TASK INSTRUCTIONS » Output the full listing below exactly as it reads, and skip anything that is a picture.
***
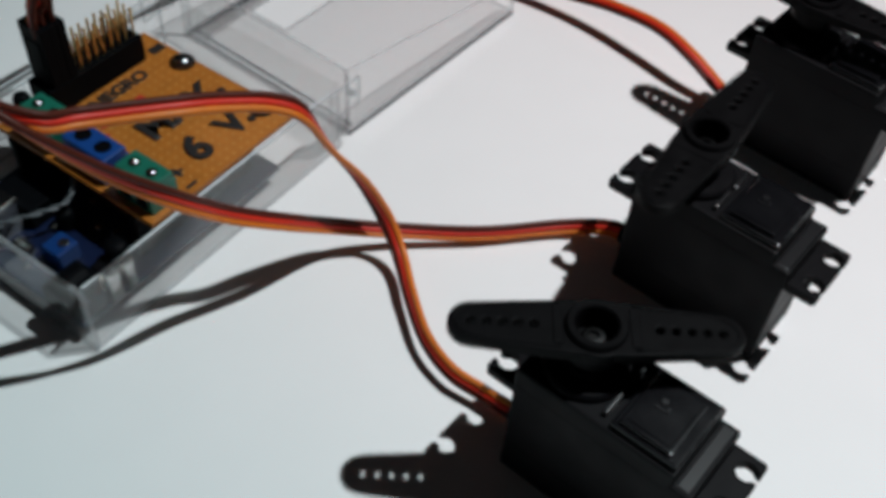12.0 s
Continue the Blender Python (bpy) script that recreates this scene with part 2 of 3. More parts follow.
# ---- the setting: a white board on a brown wooden desk, grey floor beyond it ----
def setting():
    desk = part("ground", mesh_of(block(-2500, 2500, -2500, 2500, -60, -18, 0), DESK))
    tagged(desk, "brown wooden desk top under the white board", "desk", kind="structure")
    floor = part("floor", mesh_of(block(227, 2400, -2400, 2400, -18, -15, 0), GREY))
    tagged(floor, "grey floor beyond the edge of the board", "floor", kind="structure")
    board = thing("white_board", mm(0, 0, 0), "white laminated board with a chipped chipboard edge", "board")
    part("laminate", mesh_of(block(-264.5, 221.5, -330, 475, -1.0, 0, 0.25), WHITE), board)
    part("core", mesh_of(block(-264.0, 221.0, -329.5, 474.5, -18, -1.0, 0), CORE), board, label="raw chipboard core")
    # the worn strip where the laminate has broken off along one edge
    rnd = random.Random(4)
    b = bmesh.new()
    for i in range(60):
        y = -60 + i * 9
        w = rnd.uniform(1.2, 3.2)
        block(221.0, 221.0 + w, y, y + 8.6, -16 + rnd.uniform(0, 1), -1.4 - rnd.uniform(0, 1.5), 0.4, 1, b)
    part("chipped_edge", mesh_of(b, CORE), board, label="splintered tan edge")
    for y in (466, 441):
        part("stud", mesh_of(lathe([(3.0, -3), (3.2, 0.6), (2.4, 1.6), (0.4, 2.0)], 16), GLOSS, smooth=True), board, mm(224.5, y, -2.5), "dark round stud")
    part("dowel_plug", mesh_of(lathe([(2.7, -0.6), (2.8, 0.1), (1.6, 0.35), (0.3, 0.2)], 20), TAN, smooth=True), board, mm(205.4, 425.7, 0), "tan wooden plug")


# ---- servo ----
def servo_meshes():
    body = bmesh.new()
    prof = [(-20, 0), (20.7, 0), (20.7, 32.4), (16.4, 32.4), (16.4, 36), (-20, 36)]
    lo = [body.verts.new((x, -10, z)) for x, z in prof]
    hi = [body.verts.new((x, 10, z)) for x, z in prof]
    body.faces.new(lo)
    body.faces.new(hi[::-1])
    for i in range(len(prof)):
        j = (i + 1) % len(prof)
        body.faces.new((lo[i], hi[i], hi[j], lo[j]))
    bmesh.ops.recalc_face_normals(body, faces=body.faces)
    bmesh.ops.bevel(body, geom=list(body.edges), offset=0.7, segments=2, profile=0.6, affect="EDGES")
    seam = bmesh.new()
    for z in (9.5, 30.4):
        block(-20.06, 20.76, -10.06, 10.06, z, z + 0.35, 0.05, 1, seam)
    outline = [(0, -9.2), (6.8, -9.2), (7.5, -8.5)]
    for y in (-5.0, 5.0):
        outline += [(7.5, y - 1.1)] + [(4.7 + 2.2 * math.cos(radians(a)), y + 2.2 * math.sin(radians(a))) for a in (-32, -70, -110, -150, 180, 150, 110, 70, 32)] + [(7.5, y + 1.1)]
    outline += [(7.5, 8.5), (6.8, 9.2), (0, 9.2)]
    lug_me = mesh_of(plate(outline, [], 26.4, 29.0, 0.3), BLACK)
    cover = bmesh.new()
    block(1.2, 16.0, -9.0, 8.6, 35.5, 37.6, 0.6, 2, cover)
    panel = block(2.4, 14.0, -8.0, 6.4, 37.4, 38.7, 0.5, 3)
    block(3.6, 13.0, -6.9, 5.4, 38.5, 38.9, 0.15, 1, panel)
    mark = disc(1.0, 0.7, 38.8, 39.2, 7.0, 1.0, 10)
    block(5.8, 8.8, -1.2, -0.7, 38.8, 39.15, 0.1, 1, mark)
    block(8.2, 8.8, -1.2, 0.4, 38.8, 39.15, 0.1, 1, mark)
    ridge = block(-1.3, -0.3, -7.6, -1.0, 35.5, 37.6, 0.35)
    block(-1.1, -0.3, 1.5, 6.6, 35.5, 37.2, 0.35, 2, ridge)
    boss = lathe([(9.0, 35.5), (9.0, 37.2), (8.4, 37.8), (5.2, 37.9), (4.8, 38.9), (4.0, 39.2), (3.0, 39.3), (2.9, 42)], 36)
    ledge = block(17.1, 19.7, -9.0, 9.0, 32.0, 32.7, 0.25)
    screw = lathe([(1.5, 0), (1.5, 0.5), (1.2, 0.8), (0.3, 0.9)], 14)
    relief = block(-24.5, -19.5, -2.4, 2.4, 3.2, 7.4, 0.8)
    rib = block(-23.5, -20, -0.7, 0.7, 22, 26.4, 0.2, 1)
    # horn
    def arm_line():
        pts = [(6.0, 6.3), (12, 5.75), (24.0, 4.6)]
        tip = [(23.9 + 4.5 * math.cos(radians(a)), 4.6 * math.sin(radians(a))) for a in (70, 48, 26, 8, -8, -26, -48, -70)]
        right = pts + tip + [(x, -y) for x, y in pts[::-1]]
        hub = ring(0, 0, 7.0, 5, -65, -115)
        left = [(-x, -y) for x, y in right]
        return right + hub + left + [(-x, -y) for x, y in hub]
    holes = [ring(s * r, 0, 0.85, 8) for r in (12, 15, 18, 21, 24) for s in (-1, 1)] + [ring(0, 0, 5.0, 24)]
    arms = plate(arm_line(), holes, 43.6, 46.4, 0.4)
    hub = lathe([(4.4, 39.6), (5.9, 40.2), (6.1, 43.6), (6.1, 47.0), (5.7, 47.5), (4.5, 47.5), (4.1, 47.1), (4.0, 41.6), (0.3, 41.6)], 40)
    pads = bmesh.new()
    for sx in (-1, 1):
        block(min(sx * 6.4, sx * 8.4), max(sx * 6.4, sx * 8.4), -4.6, 4.6, 46.2, 46.6, 0.15, 1, pads)
    rim = bmesh.new()
    for s in (-1, 1):
        add(rim, tube(smooth_path([(s * 7.0, 5.2, 46.4), (s * 16, 4.4, 46.4), (s * 24, 3.5, 46.4), (s * 27.2, 0, 46.4), (s * 24, -3.5, 46.4), (s * 16, -4.4, 46.4), (s * 7.0, -5.2, 46.4)], 5), 0.28, 6))
    hscrew = lathe([(2.6, 41.5), (2.6, 42.9), (2.1, 43.5), (1.1, 43.6), (1.0, 42.9), (0.2, 42.9)], 20)
    return dict(body=mesh_of(body, BLACK), seam=mesh_of(seam, BLACK), mark=mesh_of(mark, SHINE), lug=lug_me, cover=mesh_of(cover, GLOSS), panel=mesh_of(panel, GLOSS),
                ridge=mesh_of(ridge, SHINE), boss=mesh_of(boss, BLACK, smooth=False), screw=mesh_of(screw, STEEL, smooth=True), relief=mesh_of(relief, RUBBER),
                rib=mesh_of(rib, BLACK), ledge=mesh_of(ledge, SHINE), arms=mesh_of(arms, HORN), hub=mesh_of(hub, HORN), pads=mesh_of(pads, HORN), rim=mesh_of(rim, HORN, smooth=True), hscrew=mesh_of(hscrew, DARKSTEEL))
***
COMPLETED EXERCISE »
12.0 s
Continue the Blender Python (bpy) script that recreates this scene with part 2 of 3. More parts follow.
# ---- the setting: a white board on a brown wooden desk, grey floor beyond it ----
def setting():
    desk = part("ground", mesh_of(block(-2500, 2500, -2500, 2500, -60, -18, 0), DESK))
    tagged(desk, "brown wooden desk top under the white board", "desk", kind="structure")
    floor = part("floor", mesh_of(block(227, 2400, -2400, 2400, -18, -15, 0), GREY))
    tagged(floor, "grey floor beyond the edge of the board", "floor", kind="structure")
    board = thing("white_board", mm(0, 0, 0), "white laminated board with a chipped chipboard edge", "board")
    part("laminate", mesh_of(block(-264.5, 221.5, -330, 475, -1.0, 0, 0.25), WHITE), board)
    part("core", mesh_of(block(-264.0, 221.0, -329.5, 474.5, -18, -1.0, 0), CORE), board, label="raw chipboard core")
    # the worn strip where the laminate has broken off along one edge
    rnd = random.Random(4)
    b = bmesh.new()
    for i in range(60):
        y = -60 + i * 9
        w = rnd.uniform(1.2, 3.2)
        block(221.0, 221.0 + w, y, y + 8.6, -16 + rnd.uniform(0, 1), -1.4 - rnd.uniform(0, 1.5), 0.4, 1, b)
    part("chipped_edge", mesh_of(b, CORE), board, label="splintered tan edge")
    for y in (466, 441):
        part("stud", mesh_of(lathe([(3.0, -3), (3.2, 0.6), (2.4, 1.6), (0.4, 2.0)], 16), GLOSS, smooth=True), board, mm(224.5, y, -2.5), "dark round stud")
    part("dowel_plug", mesh_of(lathe([(2.7, -0.6), (2.8, 0.1), (1.6, 0.35), (0.3, 0.2)], 20), TAN, smooth=True), board, mm(205.4, 425.7, 0), "tan wooden plug")


# ---- servo ----
def servo_meshes():
    body = bmesh.new()
    prof = [(-20, 0), (20.7, 0), (20.7, 32.4), (16.4, 32.4), (16.4, 36), (-20, 36)]
    lo = [body.verts.new((x, -10, z)) for x, z in prof]
    hi = [body.verts.new((x, 10, z)) for x, z in prof]
    body.faces.new(lo)
    body.faces.new(hi[::-1])
    for i in range(len(prof)):
        j = (i + 1) % len(prof)
        body.faces.new((lo[i], hi[i], hi[j], lo[j]))
    bmesh.ops.recalc_face_normals(body, faces=body.faces)
    bmesh.ops.bevel(body, geom=list(body.edges), offset=0.7, segments=2, profile=0.6, affect="EDGES")
    seam = bmesh.new()
    for z in (9.5, 30.4):
        block(-20.06, 20.76, -10.06, 10.06, z, z + 0.35, 0.05, 1, seam)
    outline = [(0, -9.2), (6.8, -9.2), (7.5, -8.5)]
    for y in (-5.0, 5.0):
        outline += [(7.5, y - 1.1)] + [(4.7 + 2.2 * math.cos(radians(a)), y + 2.2 * math.sin(radians(a))) for a in (-32, -70, -110, -150, 180, 150, 110, 70, 32)] + [(7.5, y + 1.1)]
    outline += [(7.5, 8.5), (6.8, 9.2), (0, 9.2)]
    lug_me = mesh_of(plate(outline, [], 26.4, 29.0, 0.3), BLACK)
    cover = bmesh.new()
    block(1.2, 16.0, -9.0, 8.6, 35.5, 37.6, 0.6, 2, cover)
    panel = block(2.4, 14.0, -8.0, 6.4, 37.4, 38.7, 0.5, 3)
    block(3.6, 13.0, -6.9, 5.4, 38.5, 38.9, 0.15, 1, panel)
    mark = disc(1.0, 0.7, 38.8, 39.2, 7.0, 1.0, 10)
    block(5.8, 8.8, -1.2, -0.7, 38.8, 39.15, 0.1, 1, mark)
    block(8.2, 8.8, -1.2, 0.4, 38.8, 39.15, 0.1, 1, mark)
    ridge = block(-1.3, -0.3, -7.6, -1.0, 35.5, 37.6, 0.35)
    block(-1.1, -0.3, 1.5, 6.6, 35.5, 37.2, 0.35, 2, ridge)
    boss = lathe([(9.0, 35.5), (9.0, 37.2), (8.4, 37.8), (5.2, 37.9), (4.8, 38.9), (4.0, 39.2), (3.0, 39.3), (2.9, 42)], 36)
    ledge = block(17.1, 19.7, -9.0, 9.0, 32.0, 32.7, 0.25)
    screw = lathe([(1.5, 0), (1.5, 0.5), (1.2, 0.8), (0.3, 0.9)], 14)
    relief = block(-24.5, -19.5, -2.4, 2.4, 3.2, 7.4, 0.8)
    rib = block(-23.5, -20, -0.7, 0.7, 22, 26.4, 0.2, 1)
    # horn
    def arm_line():
        pts = [(6.0, 6.3), (12, 5.75), (24.0, 4.6)]
        tip = [(23.9 + 4.5 * math.cos(radians(a)), 4.6 * math.sin(radians(a))) for a in (70, 48, 26, 8, -8, -26, -48, -70)]
        right = pts + tip + [(x, -y) for x, y in pts[::-1]]
        hub = ring(0, 0, 7.0, 5, -65, -115)
        left = [(-x, -y) for x, y in right]
        return right + hub + left + [(-x, -y) for x, y in hub]
    holes = [ring(s * r, 0, 0.85, 8) for r in (12, 15, 18, 21, 24) for s in (-1, 1)] + [ring(0, 0, 5.0, 24)]
    arms = plate(arm_line(), holes, 43.6, 46.4, 0.4)
    hub = lathe([(4.4, 39.6), (5.9, 40.2), (6.1, 43.6), (6.1, 47.0), (5.7, 47.5), (4.5, 47.5), (4.1, 47.1), (4.0, 41.6), (0.3, 41.6)], 40)
    pads = bmesh.new()
    for sx in (-1, 1):
        block(min(sx * 6.4, sx * 8.4), max(sx * 6.4, sx * 8.4), -4.6, 4.6, 46.2, 46.6, 0.15, 1, pads)
    rim = bmesh.new()
    for s in (-1, 1):
        add(rim, tube(smooth_path([(s * 7.0, 5.2, 46.4), (s * 16, 4.4, 46.4), (s * 24, 3.5, 46.4), (s * 27.2, 0, 46.4), (s * 24, -3.5, 46.4), (s * 16, -4.4, 46.4), (s * 7.0, -5.2, 46.4)], 5), 0.28, 6))
    hscrew = lathe([(2.6, 41.5), (2.6, 42.9), (2.1, 43.5), (1.1, 43.6), (1.0, 42.9), (0.2, 42.9)], 20)
    return dict(body=mesh_of(body, BLACK), seam=mesh_of(seam, BLACK), mark=mesh_of(mark, SHINE), lug=lug_me, cover=mesh_of(cover, GLOSS), panel=mesh_of(panel, GLOSS),
                ridge=mesh_of(ridge, SHINE), boss=mesh_of(boss, BLACK, smooth=False), screw=mesh_of(screw, STEEL, smooth=True), relief=mesh_of(relief, RUBBER),
                rib=mesh_of(rib, BLACK), ledge=mesh_of(ledge, SHINE), arms=mesh_of(arms, HORN), hub=mesh_of(hub, HORN), pads=mesh_of(pads, HORN), rim=mesh_of(rim, HORN, smooth=True), hscrew=mesh_of(hscrew, DARKSTEEL))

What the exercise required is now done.